Anna, Amerikan Mummu,un portrait de la photographe Nina Korhonen
Partir, tout quitter pour un pays dont on ne connaît que les images imprimées. Anna a fait ce choix. Elle n’est ni aventurière, ni journaliste, simplement le modèle inattendu de la photographe Nina Korhonen, lauréate finlandaise du " Prix du livre photo de l’année". C’est au Centre Culturel Suédois que le visiteur peut rencontrer cette femme de 80 ans, photographiée au cours de toutes ses activités, intimes, drôles, et truffées de clin d’œil à la vie, qu’elle semble traverser avec distance et insouciance.
Capturées avec respect et tendresse, les images de cette grand-mère détonnent avec ce que le visiteur est habitué à voir.

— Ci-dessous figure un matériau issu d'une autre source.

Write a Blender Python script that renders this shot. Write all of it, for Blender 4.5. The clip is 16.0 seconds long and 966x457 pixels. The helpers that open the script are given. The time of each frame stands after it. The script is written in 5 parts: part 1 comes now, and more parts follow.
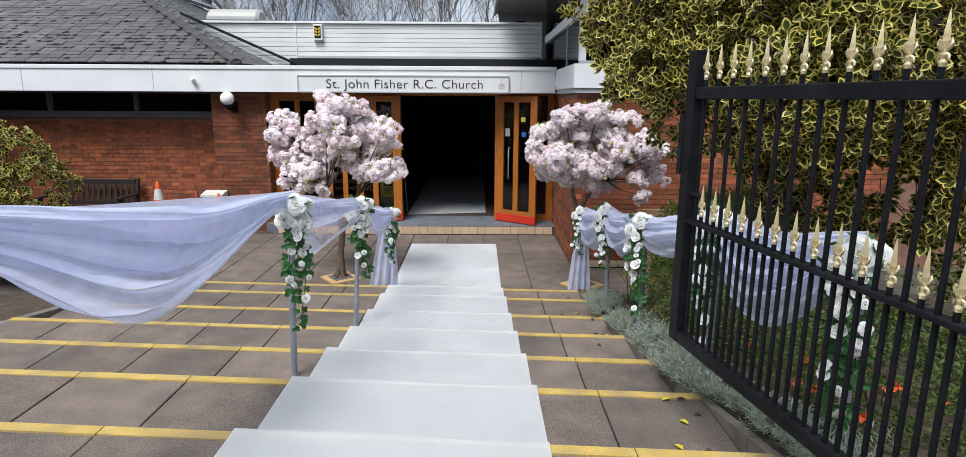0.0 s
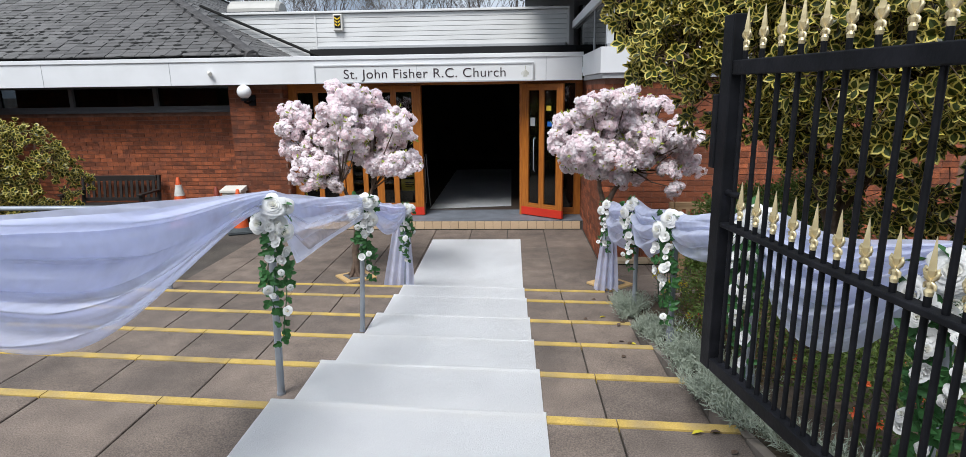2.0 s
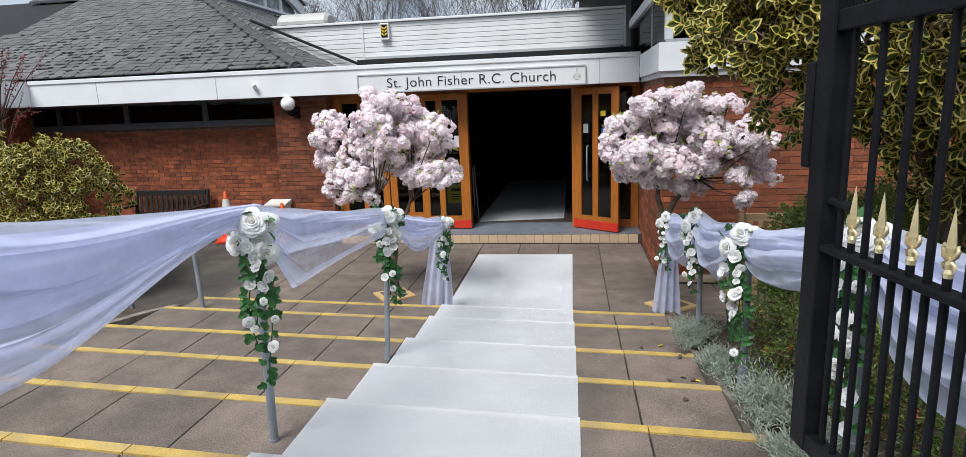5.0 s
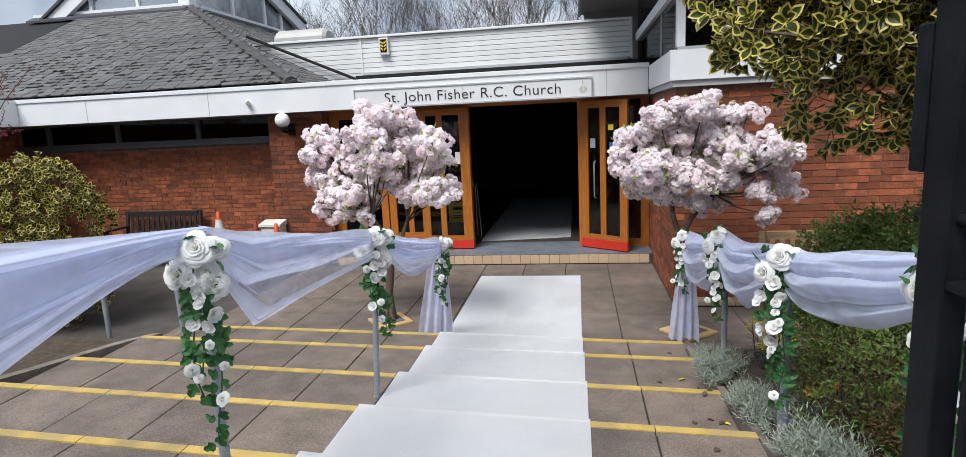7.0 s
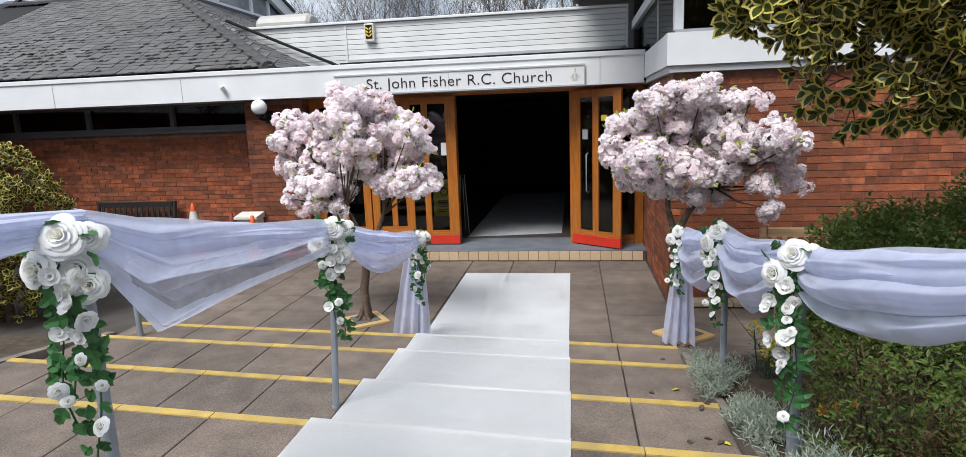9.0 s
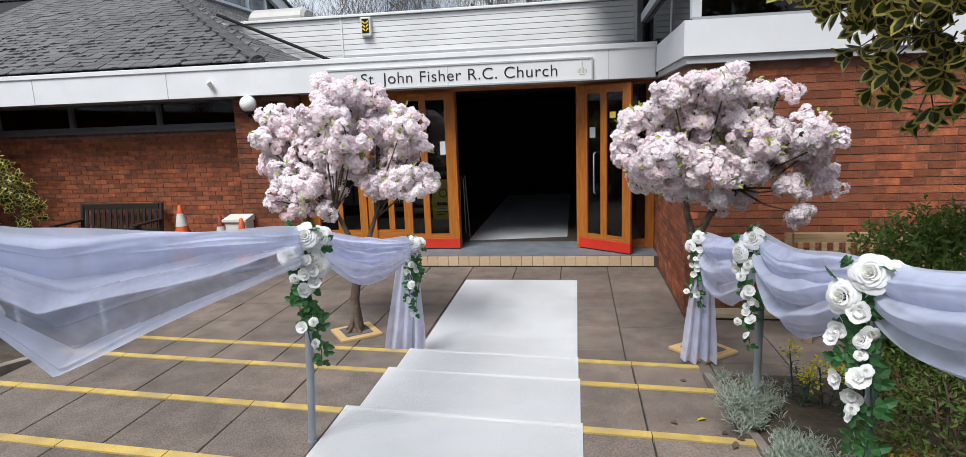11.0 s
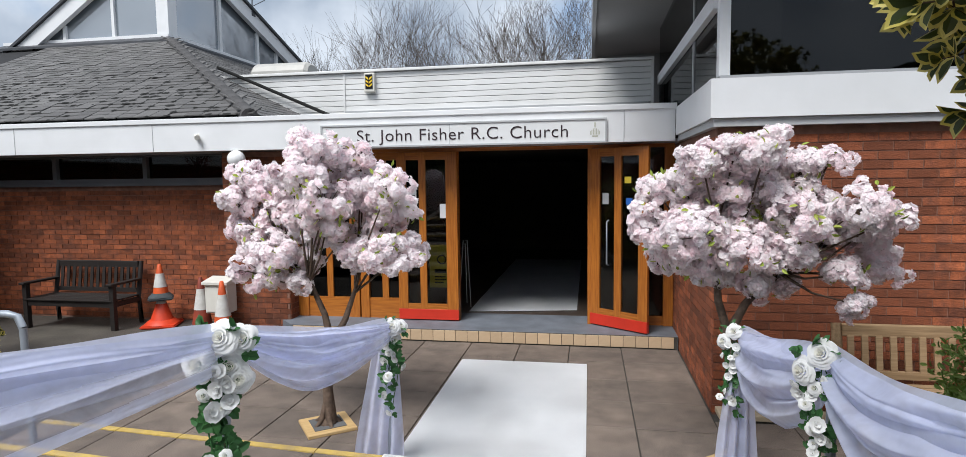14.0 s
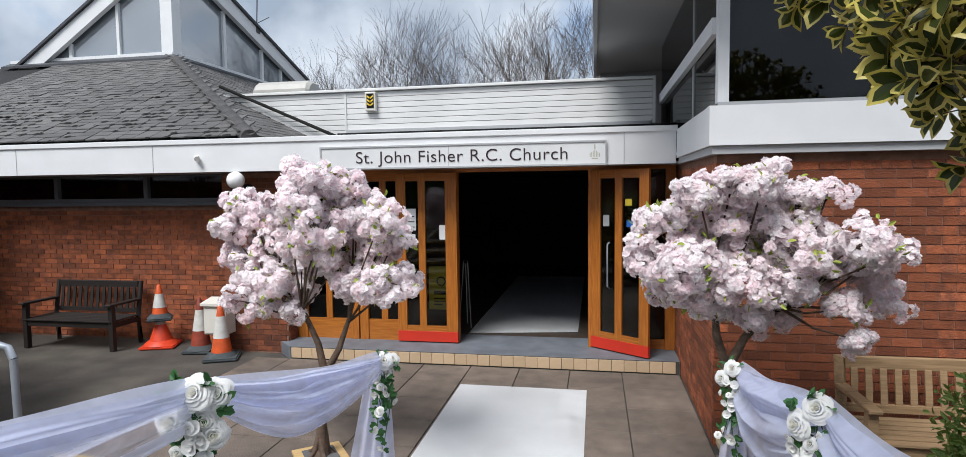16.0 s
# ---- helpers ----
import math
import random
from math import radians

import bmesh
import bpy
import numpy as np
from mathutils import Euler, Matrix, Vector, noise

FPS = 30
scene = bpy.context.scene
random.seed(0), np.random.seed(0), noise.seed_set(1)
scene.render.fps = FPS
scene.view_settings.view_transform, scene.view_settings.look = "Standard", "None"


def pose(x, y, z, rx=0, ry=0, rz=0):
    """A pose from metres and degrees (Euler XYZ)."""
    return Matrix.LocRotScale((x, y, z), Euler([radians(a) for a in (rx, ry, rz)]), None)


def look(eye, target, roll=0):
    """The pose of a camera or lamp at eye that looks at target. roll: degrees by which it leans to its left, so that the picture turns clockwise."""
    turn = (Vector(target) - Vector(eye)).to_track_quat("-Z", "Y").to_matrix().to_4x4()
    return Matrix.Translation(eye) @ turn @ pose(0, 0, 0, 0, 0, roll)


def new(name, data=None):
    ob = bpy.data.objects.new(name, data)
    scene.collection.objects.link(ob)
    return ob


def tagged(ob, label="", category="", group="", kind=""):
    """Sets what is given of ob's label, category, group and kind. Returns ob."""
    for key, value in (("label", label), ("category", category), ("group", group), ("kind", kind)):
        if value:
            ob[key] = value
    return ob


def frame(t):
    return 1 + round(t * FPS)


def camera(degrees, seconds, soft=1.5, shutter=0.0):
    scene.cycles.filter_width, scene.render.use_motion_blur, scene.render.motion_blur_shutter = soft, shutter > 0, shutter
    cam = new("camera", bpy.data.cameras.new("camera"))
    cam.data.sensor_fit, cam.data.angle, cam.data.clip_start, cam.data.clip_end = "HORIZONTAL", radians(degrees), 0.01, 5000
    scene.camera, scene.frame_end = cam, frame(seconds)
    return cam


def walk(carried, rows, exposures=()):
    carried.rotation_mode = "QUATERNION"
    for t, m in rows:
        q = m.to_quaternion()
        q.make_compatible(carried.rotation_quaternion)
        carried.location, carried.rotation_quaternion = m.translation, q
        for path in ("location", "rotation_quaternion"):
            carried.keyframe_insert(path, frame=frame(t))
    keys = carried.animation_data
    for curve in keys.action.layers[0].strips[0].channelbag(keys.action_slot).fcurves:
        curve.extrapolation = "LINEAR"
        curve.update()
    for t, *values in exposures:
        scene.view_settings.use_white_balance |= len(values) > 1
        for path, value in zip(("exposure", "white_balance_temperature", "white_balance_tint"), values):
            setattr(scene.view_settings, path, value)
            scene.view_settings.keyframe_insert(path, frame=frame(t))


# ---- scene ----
cam = camera(77.6, 16.0, soft=0.8)
PATH = [
    (0, (0.312, 0.244, 2.384), (0.326, 2.198, 1.96), 0.3),
    (0.5, (0.369, 0.311, 2.377), (0.379, 2.265, 1.953), 0.2),
    (1, (0.435, 0.404, 2.367), (0.418, 2.357, 1.94), -0.0),
    (1.5, (0.477, 0.54, 2.34), (0.403, 2.49, 1.905), -0.5),
    (2, (0.478, 0.687, 2.35), (0.379, 2.633, 1.897), -0.8),
    (2.5, (0.523, 0.775, 2.35), (0.391, 2.719, 1.901), -1.1),
    (3, (0.59, 0.896, 2.347), (0.402, 2.838, 1.907), -1.4),
    (3.5, (0.595, 1.021, 2.329), (0.324, 2.954, 1.895), -1.7),
    (6, (0.621, 1.463, 2.197), (0.317, 3.406, 1.831), -2.2),
    (6.5, (0.614, 1.596, 2.181), (0.301, 3.542, 1.837), -2.3),
    (7, (0.59, 1.724, 2.18), (0.275, 3.668, 1.832), -2.7),
    (7.5, (0.614, 1.842, 2.154), (0.307, 3.785, 1.796), -2.7),
    (8, (0.666, 1.924, 2.148), (0.365, 3.866, 1.776), -2.6),
    (8.5, (0.691, 2.015, 2.122), (0.39, 3.957, 1.751), -2.3),
    (9, (0.659, 2.167, 2.071), (0.358, 4.111, 1.711), -2.1),
    (11.5, (0.607, 2.765, 1.978), (0.296, 4.708, 1.622), -2.1),
    (12, (0.632, 2.896, 1.925), (0.328, 4.842, 1.578), -2.0),
    (12.5, (0.625, 3.062, 1.936), (0.313, 5.016, 1.649), -1.8),
    (13, (0.599, 3.232, 1.979), (0.281, 5.19, 1.722), -1.6),
    (13.5, (0.597, 3.333, 2.011), (0.271, 5.296, 1.81), -1.1),
    (14, (0.616, 3.413, 2.056), (0.269, 5.376, 1.891), -0.7),
    (14.5, (0.642, 3.474, 2.095), (0.269, 5.436, 1.981), -0.4),
    (15, (0.655, 3.497, 2.137), (0.281, 5.458, 2.023), -0.4),
    (15.5, (0.674, 3.503, 2.186), (0.301, 5.463, 2.061), -0.6),
    (16, (0.693, 3.499, 2.2), (0.325, 5.46, 2.069), -0.7),
]
walk(cam, [(t, look(eye, target, roll)) for t, eye, target, roll in PATH], exposures=[(0, 0.54, 6200, 10), (6, 0.54, 6220, 10), (8, 0.58, 6260, 10), (12, 0.57, 6280, 10), (16, 0.53, 6280, 10)])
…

Elles s’immiscent dans l’intérieur américain que s’est forgé cette femme finlandaise qui décida, un beau matin de 1959, de laisser derrière elle son mari et sa fille pour partir à la conquête de l’est des Etats-Unis. Les instants se juxtaposent, jouant de la solitude, de la découverte, et d’un temps las. Anna - qui n’est autre que la véritable grand-mère de la photographe Nina Korhonen - se plaît à fixer l’objectif, comme à l’ignorer dans le soupir d’une sieste. L’humanité est là, résonnant dans chaque cliché. La peau, la langueur du corps et ses marques du temps se calment devant les yeux du visiteur, pour mieux lui sourire par moult pitreries et gestes raisonnés, propre à cet âge où plus rien ne nous surprend. Décomplexée, Anna continue à vivre, offre à son corps la joie des rayons de soleil sur sa peau et propulse les éclats de rire hors de ses rides, comme aurait pu la photographier Nan Goldin ou Diane Arbus.
Le portrait ici dressé est celui de la grand-mère de l’inconscient collectif, celle qui nous prépare affectueusement des confitures, qui nous glisse malicieusement quelques noix dans le fond de la poche, ou celle qui encore nous réveille au petit matin pour nous faire connaître la curieuse sensation de marcher pieds nus dans la rosée fraîche. Mais c’est aussi la représentation d’une femme indépendante qui n’oublie pas ses passions, comme celles de changer de visage pour la fête des morts (Halloween, Lake Worth, 2005), ou que d’aller " shopper " toute de rouge vêtue, dans les rues de Manhattan…
L’humour et l’autodérision baignent la vie de cette femme, tout en côtoyant des images de silence, propices à l’introspection du visiteur. Les murs et objets entourant Anna, qui sont restés les mêmes qu’à son arrivée en 1959. Les carreaux en céramiques à fleurs de la salle de bains dialoguent alors avec les interrupteurs de Formica et les fils électriques encore enroulés de tissu des lampes et des appareils ménagers. Plus loin, une table, seule, où se déploie un jeu de cartes, celles-ci usées, blanchies semblent attendre qu’on vienne les manipuler, les faire claquer. Tout comme les grilles de loto, sagement rangées, qui, peut être, ont été oubliées, elles… Cette exposition photographique, retracée également dans le livre de l’artiste, Anna, Amerikan Mummu, inscrite dans le cadre du Mois de la Photo à Paris, en voisine une autre qui propose les 55 livres nominés depuis la création du " Prix du livre photo de l’année " suédois. Chaque visiteur peut ainsi feuilleter sur leurs pupitres les livres inédits de photographes contemporains, dont le lauréat de cette année n’est autre qu’Anna Caldén, avec son livre Holding . Une excursion urbaine et artistique à partager seul ou accompagné, dans le cadre accueillant et moderne du Centre Culturel Suédois.